Objective: Search the listing below for "with". Copy each matching line.

Extracted material:
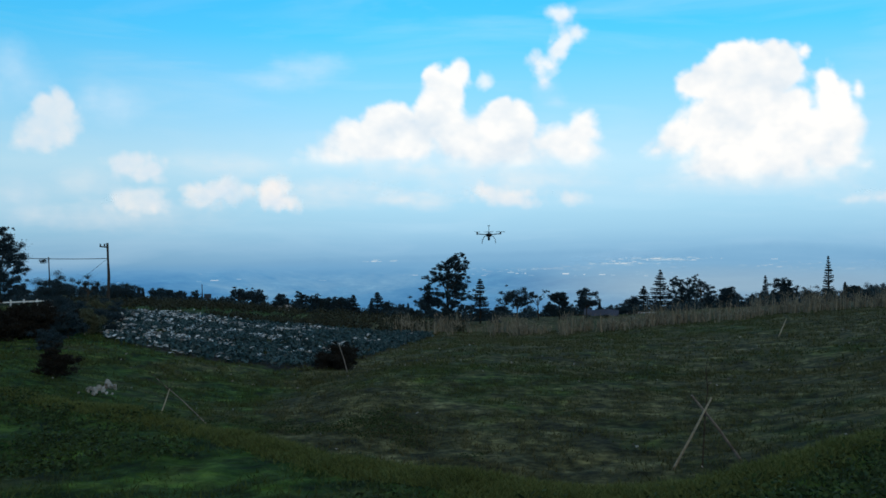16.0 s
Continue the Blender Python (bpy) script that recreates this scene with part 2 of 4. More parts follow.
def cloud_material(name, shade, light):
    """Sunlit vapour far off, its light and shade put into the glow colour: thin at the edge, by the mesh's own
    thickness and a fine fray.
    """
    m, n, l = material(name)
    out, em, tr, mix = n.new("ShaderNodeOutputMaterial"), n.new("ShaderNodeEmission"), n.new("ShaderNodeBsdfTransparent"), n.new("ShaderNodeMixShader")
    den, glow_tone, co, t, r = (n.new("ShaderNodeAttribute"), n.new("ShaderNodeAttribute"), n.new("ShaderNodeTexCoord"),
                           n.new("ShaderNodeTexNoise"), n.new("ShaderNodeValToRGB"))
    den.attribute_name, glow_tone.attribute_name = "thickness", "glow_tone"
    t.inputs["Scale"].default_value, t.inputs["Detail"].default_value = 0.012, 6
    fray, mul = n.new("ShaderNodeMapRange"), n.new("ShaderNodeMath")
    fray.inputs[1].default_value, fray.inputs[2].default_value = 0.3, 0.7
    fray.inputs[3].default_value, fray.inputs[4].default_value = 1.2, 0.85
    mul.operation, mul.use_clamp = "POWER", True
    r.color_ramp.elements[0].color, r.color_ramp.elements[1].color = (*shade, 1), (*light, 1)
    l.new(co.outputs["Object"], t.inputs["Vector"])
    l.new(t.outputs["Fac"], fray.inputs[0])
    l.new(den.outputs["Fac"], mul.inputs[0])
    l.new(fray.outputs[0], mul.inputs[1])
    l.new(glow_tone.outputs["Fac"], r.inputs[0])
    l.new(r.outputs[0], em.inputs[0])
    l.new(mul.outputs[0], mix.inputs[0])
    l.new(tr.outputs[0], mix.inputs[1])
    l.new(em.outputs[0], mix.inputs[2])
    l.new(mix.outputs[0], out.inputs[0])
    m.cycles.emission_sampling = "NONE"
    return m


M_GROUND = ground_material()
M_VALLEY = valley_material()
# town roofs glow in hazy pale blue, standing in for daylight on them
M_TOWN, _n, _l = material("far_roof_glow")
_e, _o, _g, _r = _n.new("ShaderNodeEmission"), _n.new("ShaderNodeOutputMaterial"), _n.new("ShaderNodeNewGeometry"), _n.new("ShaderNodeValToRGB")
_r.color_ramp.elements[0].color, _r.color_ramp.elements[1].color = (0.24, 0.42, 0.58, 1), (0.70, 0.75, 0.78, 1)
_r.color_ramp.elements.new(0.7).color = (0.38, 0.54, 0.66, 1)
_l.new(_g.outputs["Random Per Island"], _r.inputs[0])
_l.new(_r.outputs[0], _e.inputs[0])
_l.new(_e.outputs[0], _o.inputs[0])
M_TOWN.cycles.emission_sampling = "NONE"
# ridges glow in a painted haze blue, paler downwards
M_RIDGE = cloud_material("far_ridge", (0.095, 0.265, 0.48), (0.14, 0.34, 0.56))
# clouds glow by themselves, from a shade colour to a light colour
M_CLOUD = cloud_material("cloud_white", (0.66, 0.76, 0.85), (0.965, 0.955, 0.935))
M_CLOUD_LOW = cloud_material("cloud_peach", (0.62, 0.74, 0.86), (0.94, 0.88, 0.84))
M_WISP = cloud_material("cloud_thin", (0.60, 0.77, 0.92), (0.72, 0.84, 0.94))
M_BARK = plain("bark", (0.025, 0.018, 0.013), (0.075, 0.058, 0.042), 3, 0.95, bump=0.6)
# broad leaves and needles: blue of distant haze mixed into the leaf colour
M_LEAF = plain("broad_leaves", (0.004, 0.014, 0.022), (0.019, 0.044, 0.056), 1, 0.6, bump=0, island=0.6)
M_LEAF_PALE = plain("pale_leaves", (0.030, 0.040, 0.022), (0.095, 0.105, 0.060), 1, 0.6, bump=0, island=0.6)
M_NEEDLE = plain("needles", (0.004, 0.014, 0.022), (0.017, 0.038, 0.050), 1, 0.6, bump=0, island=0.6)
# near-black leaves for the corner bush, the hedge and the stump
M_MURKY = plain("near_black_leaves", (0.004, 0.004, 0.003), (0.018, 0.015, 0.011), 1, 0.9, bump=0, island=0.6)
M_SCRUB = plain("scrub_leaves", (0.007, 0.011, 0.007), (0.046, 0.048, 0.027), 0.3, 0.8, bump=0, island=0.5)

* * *

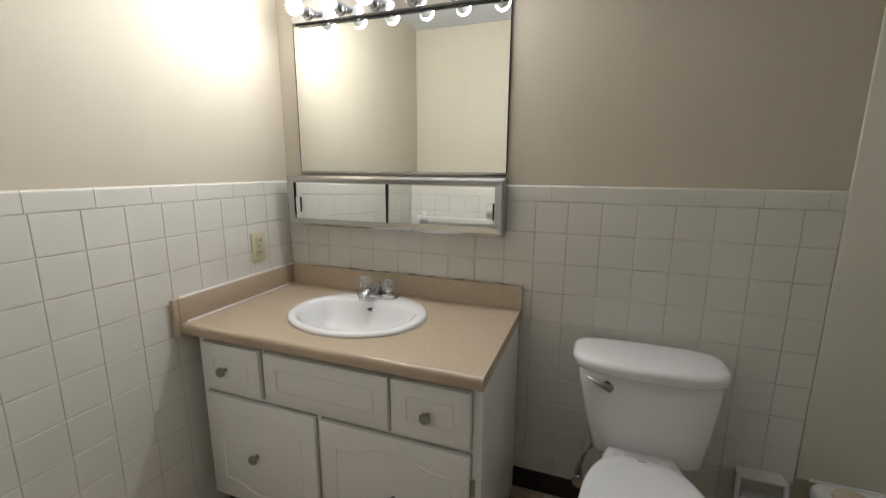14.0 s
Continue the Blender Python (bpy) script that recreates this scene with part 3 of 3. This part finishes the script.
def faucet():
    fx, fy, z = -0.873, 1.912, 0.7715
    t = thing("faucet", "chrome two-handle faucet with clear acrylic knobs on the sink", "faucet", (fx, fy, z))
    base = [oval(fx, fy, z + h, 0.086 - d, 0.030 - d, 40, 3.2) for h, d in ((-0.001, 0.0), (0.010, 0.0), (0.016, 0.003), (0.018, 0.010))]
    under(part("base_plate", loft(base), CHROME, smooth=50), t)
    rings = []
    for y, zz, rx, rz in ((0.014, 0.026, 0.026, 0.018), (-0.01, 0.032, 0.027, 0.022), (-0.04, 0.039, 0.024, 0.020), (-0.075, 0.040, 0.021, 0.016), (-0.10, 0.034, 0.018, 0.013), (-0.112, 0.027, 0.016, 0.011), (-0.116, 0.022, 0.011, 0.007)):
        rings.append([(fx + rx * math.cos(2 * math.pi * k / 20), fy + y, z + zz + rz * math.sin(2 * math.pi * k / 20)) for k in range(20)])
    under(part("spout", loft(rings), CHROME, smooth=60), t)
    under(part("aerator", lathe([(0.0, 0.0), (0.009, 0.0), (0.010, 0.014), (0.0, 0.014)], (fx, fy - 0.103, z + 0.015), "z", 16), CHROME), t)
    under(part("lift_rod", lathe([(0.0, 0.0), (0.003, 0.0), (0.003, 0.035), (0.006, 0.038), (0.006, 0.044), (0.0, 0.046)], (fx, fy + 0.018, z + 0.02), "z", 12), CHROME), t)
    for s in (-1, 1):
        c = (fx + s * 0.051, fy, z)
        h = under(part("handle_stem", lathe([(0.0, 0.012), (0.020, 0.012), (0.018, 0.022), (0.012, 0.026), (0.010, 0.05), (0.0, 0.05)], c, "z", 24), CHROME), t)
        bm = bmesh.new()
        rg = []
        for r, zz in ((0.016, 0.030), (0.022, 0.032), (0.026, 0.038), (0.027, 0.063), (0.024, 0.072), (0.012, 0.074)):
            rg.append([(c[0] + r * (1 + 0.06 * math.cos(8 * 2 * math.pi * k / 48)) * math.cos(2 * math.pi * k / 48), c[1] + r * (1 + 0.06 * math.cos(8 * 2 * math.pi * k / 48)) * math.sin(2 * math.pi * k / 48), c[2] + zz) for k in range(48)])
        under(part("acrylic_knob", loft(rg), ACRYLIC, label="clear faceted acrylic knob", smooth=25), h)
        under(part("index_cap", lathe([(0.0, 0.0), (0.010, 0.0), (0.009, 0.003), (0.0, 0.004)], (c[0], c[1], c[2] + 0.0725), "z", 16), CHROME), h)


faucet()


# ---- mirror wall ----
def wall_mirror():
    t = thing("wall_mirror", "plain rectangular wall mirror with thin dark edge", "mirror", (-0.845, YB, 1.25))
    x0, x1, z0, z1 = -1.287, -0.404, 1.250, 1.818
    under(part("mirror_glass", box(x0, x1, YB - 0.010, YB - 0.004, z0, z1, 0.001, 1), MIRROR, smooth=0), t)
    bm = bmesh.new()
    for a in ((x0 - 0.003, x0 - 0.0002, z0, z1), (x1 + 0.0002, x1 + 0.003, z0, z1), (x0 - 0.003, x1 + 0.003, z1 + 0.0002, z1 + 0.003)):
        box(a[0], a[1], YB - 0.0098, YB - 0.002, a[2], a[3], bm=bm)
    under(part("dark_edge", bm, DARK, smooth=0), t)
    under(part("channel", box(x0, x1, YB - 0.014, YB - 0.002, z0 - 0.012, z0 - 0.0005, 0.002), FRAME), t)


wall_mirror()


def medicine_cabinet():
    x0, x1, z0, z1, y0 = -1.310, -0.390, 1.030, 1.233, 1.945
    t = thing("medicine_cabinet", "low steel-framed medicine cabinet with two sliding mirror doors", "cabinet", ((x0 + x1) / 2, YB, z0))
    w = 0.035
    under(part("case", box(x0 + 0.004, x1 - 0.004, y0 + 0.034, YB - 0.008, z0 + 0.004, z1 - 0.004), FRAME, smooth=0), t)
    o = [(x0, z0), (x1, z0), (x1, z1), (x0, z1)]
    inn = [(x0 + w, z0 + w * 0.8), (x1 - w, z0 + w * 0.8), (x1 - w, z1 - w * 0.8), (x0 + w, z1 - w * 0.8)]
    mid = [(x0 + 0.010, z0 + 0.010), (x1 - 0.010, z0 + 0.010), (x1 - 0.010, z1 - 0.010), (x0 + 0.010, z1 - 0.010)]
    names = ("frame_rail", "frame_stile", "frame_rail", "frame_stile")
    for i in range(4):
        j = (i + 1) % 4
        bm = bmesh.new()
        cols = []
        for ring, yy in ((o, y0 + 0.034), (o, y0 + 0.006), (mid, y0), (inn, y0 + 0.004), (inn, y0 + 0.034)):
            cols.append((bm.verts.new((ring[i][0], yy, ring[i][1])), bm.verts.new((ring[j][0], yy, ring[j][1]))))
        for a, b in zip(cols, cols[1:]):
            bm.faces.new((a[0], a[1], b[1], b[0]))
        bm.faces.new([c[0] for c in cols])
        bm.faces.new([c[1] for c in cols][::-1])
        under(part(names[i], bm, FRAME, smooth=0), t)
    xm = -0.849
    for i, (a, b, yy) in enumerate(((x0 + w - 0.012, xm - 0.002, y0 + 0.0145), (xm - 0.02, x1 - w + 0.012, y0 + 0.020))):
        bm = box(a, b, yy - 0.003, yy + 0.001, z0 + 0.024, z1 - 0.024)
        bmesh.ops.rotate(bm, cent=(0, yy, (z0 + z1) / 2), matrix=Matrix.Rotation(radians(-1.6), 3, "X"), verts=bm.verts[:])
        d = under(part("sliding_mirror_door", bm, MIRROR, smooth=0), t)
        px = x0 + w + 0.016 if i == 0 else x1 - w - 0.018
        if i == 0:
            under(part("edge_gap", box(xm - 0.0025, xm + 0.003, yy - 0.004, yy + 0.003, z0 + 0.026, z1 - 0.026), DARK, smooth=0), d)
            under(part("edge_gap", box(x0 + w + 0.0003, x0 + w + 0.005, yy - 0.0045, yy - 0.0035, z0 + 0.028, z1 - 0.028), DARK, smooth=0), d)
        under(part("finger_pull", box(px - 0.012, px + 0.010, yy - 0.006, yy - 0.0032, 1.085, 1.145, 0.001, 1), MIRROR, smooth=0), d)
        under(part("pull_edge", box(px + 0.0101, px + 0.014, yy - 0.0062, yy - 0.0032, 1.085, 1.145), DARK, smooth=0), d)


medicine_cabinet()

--

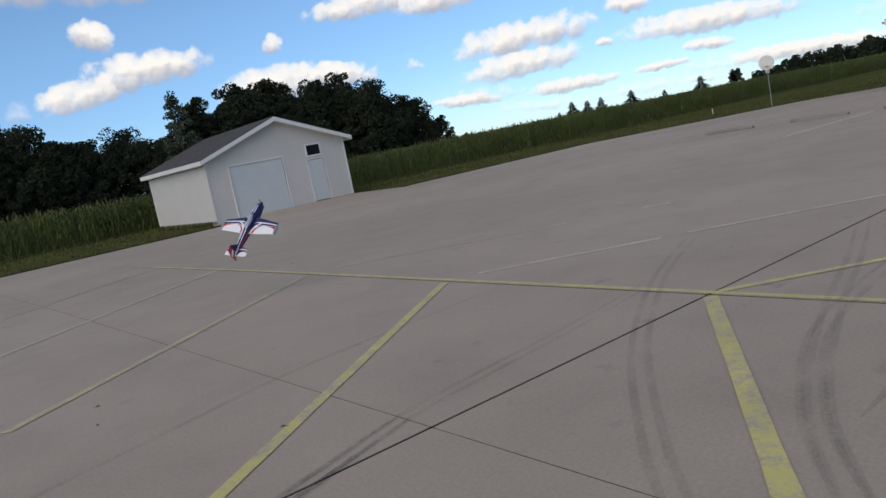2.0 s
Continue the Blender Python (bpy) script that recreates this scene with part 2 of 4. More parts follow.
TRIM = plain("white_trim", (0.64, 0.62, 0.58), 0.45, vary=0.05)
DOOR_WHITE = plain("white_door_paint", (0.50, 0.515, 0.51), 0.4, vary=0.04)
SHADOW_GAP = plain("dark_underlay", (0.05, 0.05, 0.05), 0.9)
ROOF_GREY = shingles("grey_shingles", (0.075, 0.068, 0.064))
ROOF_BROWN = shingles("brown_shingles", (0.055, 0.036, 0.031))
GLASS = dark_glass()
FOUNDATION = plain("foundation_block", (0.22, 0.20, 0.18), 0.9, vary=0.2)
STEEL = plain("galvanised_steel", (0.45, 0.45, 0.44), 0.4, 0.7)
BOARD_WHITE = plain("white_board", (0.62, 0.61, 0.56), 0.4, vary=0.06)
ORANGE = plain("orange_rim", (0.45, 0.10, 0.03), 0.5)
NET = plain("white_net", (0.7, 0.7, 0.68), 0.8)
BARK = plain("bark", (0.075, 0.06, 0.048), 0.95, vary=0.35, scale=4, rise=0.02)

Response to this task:
Continue the Blender Python (bpy) script that recreates this scene with part 2 of 4. More parts follow.
Continue the Blender Python (bpy) script that recreates this scene with part 3 of 3. This part finishes the script.
    t = thing("faucet", "chrome two-handle faucet with clear acrylic knobs on the sink", "faucet", (fx, fy, z))
    t = thing("wall_mirror", "plain rectangular wall mirror with thin dark edge", "mirror", (-0.845, YB, 1.25))
    t = thing("medicine_cabinet", "low steel-framed medicine cabinet with two sliding mirror doors", "cabinet", ((x0 + x1) / 2, YB, z0))
Continue the Blender Python (bpy) script that recreates this scene with part 2 of 4. More parts follow.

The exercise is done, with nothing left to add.